La SAS DENTIGEST réclame encore la déduction de la somme de 12 562,50 EUR représentant le dépôt de garantie, « compte tenu de l'absence de remise des clés des locaux loués et de l'absence d'exploitation des locaux loués (conclusions page 17). Cependant, son argumentation concernant l'absence de remise des clés ayant été ci-dessus rejetée, sa contestation consécutive au titre du dépôt de garantie ne saurait prospérer. En outre, dans la mesure où elle ne conteste pas la résiliation du bail, et en considération du montant total de la créance dont la SCA GALIMMO peut valablement, au stade du référé, se prétendre titulaire à titre provisionnel, il y a lieu de confirmer la décision de ce chef. L'appelante soutient par ailleurs que ce montant représente une clause pénale d'un montant manifestement excessif (conclusions pages 17 et 18). Or cette question, qui nécessite une interprétation du contrat, ne relève pas du juge des référés. Le montant du dépôt de garantie peut donc être considéré, en tant que tel, comme acquis à titre provisionnel à la SCA GALIMMO, l'ordonnance étant confirmée de ce chef.

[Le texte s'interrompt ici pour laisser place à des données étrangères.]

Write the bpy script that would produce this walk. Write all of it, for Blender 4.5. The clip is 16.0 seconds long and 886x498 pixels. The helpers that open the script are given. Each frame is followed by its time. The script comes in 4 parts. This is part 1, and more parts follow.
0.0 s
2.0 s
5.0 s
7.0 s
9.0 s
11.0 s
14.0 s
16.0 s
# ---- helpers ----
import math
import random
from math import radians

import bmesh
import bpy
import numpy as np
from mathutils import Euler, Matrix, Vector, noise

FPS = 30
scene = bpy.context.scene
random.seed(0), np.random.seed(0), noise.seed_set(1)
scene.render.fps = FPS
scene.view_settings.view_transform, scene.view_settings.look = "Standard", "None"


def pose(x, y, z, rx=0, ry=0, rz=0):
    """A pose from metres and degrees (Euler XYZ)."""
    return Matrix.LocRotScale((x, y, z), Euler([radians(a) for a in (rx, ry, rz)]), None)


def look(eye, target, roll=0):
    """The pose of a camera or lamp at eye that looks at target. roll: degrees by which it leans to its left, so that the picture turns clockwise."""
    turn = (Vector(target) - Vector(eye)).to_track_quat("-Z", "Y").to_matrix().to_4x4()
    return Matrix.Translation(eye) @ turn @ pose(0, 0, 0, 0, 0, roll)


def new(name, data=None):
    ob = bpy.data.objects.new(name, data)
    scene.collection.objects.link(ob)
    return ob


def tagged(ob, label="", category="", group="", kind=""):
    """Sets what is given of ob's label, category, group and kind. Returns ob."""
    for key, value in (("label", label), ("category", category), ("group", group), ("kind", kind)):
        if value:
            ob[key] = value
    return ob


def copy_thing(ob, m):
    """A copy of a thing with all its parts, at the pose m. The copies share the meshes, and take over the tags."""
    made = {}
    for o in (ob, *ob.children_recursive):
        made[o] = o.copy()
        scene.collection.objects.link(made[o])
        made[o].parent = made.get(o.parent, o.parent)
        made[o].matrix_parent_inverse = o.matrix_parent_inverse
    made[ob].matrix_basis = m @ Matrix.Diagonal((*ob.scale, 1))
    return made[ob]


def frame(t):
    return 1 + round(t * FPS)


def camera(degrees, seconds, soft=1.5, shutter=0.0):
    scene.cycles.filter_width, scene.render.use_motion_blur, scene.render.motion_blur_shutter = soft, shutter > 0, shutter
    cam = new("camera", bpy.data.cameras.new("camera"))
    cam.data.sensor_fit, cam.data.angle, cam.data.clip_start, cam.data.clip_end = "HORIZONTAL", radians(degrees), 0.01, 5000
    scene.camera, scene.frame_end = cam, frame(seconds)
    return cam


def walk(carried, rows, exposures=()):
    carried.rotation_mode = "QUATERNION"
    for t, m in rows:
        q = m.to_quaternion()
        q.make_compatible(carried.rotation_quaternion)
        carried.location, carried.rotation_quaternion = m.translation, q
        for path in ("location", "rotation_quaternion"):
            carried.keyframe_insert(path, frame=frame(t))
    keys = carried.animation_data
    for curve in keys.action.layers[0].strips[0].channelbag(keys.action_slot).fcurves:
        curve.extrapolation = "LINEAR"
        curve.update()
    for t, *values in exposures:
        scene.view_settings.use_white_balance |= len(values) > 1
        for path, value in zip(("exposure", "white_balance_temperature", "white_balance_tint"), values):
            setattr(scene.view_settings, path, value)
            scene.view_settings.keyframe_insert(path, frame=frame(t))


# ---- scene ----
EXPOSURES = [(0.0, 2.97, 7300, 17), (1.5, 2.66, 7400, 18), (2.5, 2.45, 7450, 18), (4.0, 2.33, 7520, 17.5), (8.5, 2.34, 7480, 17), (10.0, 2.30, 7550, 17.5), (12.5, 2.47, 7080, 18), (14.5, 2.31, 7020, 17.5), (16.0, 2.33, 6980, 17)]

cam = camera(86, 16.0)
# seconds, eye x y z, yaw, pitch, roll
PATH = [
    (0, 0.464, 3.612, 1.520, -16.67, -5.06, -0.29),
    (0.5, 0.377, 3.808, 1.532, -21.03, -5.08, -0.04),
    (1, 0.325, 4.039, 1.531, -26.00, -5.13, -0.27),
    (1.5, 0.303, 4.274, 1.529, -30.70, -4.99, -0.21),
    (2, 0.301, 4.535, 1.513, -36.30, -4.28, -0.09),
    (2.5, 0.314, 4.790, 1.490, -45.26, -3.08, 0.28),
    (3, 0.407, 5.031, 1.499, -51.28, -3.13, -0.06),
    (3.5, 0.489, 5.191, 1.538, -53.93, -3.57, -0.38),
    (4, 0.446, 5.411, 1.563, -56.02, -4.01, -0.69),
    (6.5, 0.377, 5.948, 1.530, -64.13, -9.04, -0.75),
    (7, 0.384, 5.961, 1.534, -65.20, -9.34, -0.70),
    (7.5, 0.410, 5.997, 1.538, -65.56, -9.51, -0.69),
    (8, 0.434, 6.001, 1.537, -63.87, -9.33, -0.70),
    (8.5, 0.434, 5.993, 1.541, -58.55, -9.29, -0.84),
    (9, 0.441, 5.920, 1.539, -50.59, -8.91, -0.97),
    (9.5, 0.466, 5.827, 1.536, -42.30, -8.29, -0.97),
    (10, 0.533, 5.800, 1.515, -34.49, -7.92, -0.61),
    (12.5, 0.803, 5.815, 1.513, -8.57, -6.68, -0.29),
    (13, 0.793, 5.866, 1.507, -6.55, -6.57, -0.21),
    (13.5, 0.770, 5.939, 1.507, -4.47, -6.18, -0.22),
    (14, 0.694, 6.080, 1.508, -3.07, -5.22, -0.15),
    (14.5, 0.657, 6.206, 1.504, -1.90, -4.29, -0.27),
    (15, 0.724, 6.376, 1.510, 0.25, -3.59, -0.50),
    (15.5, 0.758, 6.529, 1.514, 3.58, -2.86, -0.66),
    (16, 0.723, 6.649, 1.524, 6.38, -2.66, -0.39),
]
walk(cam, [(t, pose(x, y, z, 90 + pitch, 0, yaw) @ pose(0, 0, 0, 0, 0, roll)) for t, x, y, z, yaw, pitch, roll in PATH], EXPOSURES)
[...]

Le décompte actualisé produit par la SCA GALIMMO contient également, à la date du 25 mai 2023 une « clause pénale 10 % » pour la somme de 3075,97 EUR. À juste titre le juge des référés a considéré dans ses motifs qu'en l'absence d'éléments permettant d'apprécier les relations entre les parties il n'y a pas lieu de faire application de cette clause pénale. La cour adopte cette position, et retranchera par conséquent le montant de 3075,97 EUR. Pour les mêmes motifs, il convient également, au stade du référé et à titre provisionnel, de rejeter la demande générale d'application d'une pénalité contractuelle de retard de 10 % calculée sur toutes les sommes dues.

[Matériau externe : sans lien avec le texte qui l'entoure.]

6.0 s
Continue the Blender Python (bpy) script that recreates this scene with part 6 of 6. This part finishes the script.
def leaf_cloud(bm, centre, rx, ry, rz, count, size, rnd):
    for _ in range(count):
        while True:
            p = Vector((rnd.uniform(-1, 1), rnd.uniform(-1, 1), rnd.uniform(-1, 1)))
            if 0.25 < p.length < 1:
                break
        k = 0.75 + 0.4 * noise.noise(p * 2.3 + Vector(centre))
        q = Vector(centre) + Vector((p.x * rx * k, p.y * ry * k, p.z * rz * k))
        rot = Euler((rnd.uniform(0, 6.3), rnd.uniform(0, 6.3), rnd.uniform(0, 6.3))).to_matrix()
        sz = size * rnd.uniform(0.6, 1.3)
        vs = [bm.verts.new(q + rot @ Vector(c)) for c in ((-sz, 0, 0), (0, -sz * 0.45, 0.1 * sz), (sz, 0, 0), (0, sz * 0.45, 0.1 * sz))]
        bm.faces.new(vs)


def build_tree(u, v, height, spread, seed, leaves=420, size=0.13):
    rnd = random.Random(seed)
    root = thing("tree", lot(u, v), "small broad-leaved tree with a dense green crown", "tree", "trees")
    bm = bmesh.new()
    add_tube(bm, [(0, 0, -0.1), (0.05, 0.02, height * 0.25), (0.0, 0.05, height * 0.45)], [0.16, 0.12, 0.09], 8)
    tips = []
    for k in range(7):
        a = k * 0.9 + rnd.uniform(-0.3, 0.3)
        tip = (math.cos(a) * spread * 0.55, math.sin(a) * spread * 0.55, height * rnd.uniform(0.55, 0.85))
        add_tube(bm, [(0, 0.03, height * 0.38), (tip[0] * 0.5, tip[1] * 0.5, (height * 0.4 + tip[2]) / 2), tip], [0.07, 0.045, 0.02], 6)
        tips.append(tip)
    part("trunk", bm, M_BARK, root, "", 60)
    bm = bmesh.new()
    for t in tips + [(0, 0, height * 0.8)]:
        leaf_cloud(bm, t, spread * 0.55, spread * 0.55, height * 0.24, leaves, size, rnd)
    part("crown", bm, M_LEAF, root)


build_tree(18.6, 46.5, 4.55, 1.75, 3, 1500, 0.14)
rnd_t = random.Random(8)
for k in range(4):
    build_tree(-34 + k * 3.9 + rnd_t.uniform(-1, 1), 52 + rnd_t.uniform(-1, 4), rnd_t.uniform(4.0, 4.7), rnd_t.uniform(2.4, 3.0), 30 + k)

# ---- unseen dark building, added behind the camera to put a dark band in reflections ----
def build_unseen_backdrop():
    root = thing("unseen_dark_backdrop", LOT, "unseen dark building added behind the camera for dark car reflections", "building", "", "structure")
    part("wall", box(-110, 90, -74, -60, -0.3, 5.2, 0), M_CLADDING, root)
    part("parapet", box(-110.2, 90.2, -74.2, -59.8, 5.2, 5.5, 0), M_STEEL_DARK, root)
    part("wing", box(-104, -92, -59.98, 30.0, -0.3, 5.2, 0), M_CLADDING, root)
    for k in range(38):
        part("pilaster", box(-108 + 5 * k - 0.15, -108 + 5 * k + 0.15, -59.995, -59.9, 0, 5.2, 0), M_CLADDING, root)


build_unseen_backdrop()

Concernant l'indemnité d'occupation, le bail fixe le montant du loyer à la somme annuelle forfaitaire et globale de 50 250 EUR hors-taxes et hors charge, soit un montant mensuel de 4187,50 EUR. C'est donc sur cette base, exactement retenue par le premier juge, que l'indemnité mensuelle d'occupation de la SAS DENTIGEST sera calculée, à titre provisionnel, à compter du 1er juin 2024. La majoration de 50 % sollicitée par le bailleur nécessite une interprétation du contrat qui ne relève pas du juge des référés.

En considération de son plus récent décompte du 27 mai 2024, il est donc dû à la SCA GALIMMO, à titre provisionnel : 124 674,77 - 3108 - 14 712,89 - 227,12 - 996 - 3075,97 = 102 554,79 EUR.

La SAS DENTIGEST sollicite des délais de paiement auquel la SCA GALIMMO s'oppose. Or il apparaît, au vu du décompte du 27 mai 2024, qu'en réalité la SAS DENTIGEST n'a jamais payé le moindre loyer après sa prise de possession des lieux au mois de décembre 2022, moyennant quoi il n'est pas possible de la considérer comme débiteur de bonne foi, et sa demande de délais sera donc rejetée.

1500 EUR sont justes pour l'article 700 du code de procédure civile.

La SAS DENTIGEST supportera les dépens de première instance et d'appel, comprenant notamment les frais de délivrance de l'assignation en référé et de la signification de l'ordonnance du juge des référés. Il n'y a pas lieu cependant de faire droit à la demande de la SCA GALIMMO consistant à dire que ces dépens comprendront « la notification éventuelle à créanciers inscrits ».

PAR CES MOTIFS

La cour, statuant publiquement et par arrêt contradictoire,

Infirme l'ordonnance uniquement en ce que le juge des référés :

CONDAMNE la SAS DENTIGEST à payer à la SCA GALIMMO une indemnité d'occupation correspondant au dernier état du loyer à hauteur de QUATRE MILLE CENT QUATRE-VINGT-SEPT EUROS ET CINQUANTE CENTIMES (4.187,50 €) par mois, à compter du 1er octobre 2023

Et :

CONDAMNE la SAS DENTIGEST à payer à la SCA GALIMMO, à titre provisionnel, la somme de SOIXANTE-DEUX MILLE CINQ CENT TREIZE EUROS ET SOIXANTE ET ONZE CENTIMES (62 513,71 €) au titre de l'arriéré des loyers et des charges arrêté au 19 juillet 2023

Et :

CONDAMNE la SAS DENTIGEST aux entiers dépens, comprenant ['] la notification éventuelle à créanciers inscrits ['],

Statuant à nouveau de ces trois chefs :

' Fixe l'indemnité d'occupation à la somme de 4187,50 EUR à compter du 1er juin 2024 ;

' Condamne la SAS DENTIGEST à payer à la SCA GALIMMO à titre provisionnel la somme de 102 554,79 EUR au titre de l'arriéré des loyers et des charges arrêté au 27 mai 2024 ;

' Rejette la demande de la SCA GALIMMO tendant à voir juger que les dépens comprendront « la notification éventuelle à créanciers inscrits » ;

Condamne la SAS DENTIGEST à payer à la SCA GALIMMO la somme de 1500 EUR en application de l'article 700 du code de procédure civile ;

Condamne la SAS DENTIGEST aux dépens de première instance et d'appel, comprenant notamment les frais de délivrance de l'assignation en référé et de la signification de l'ordonnance du juge des référés ;

Déboute les parties de leurs autres demandes.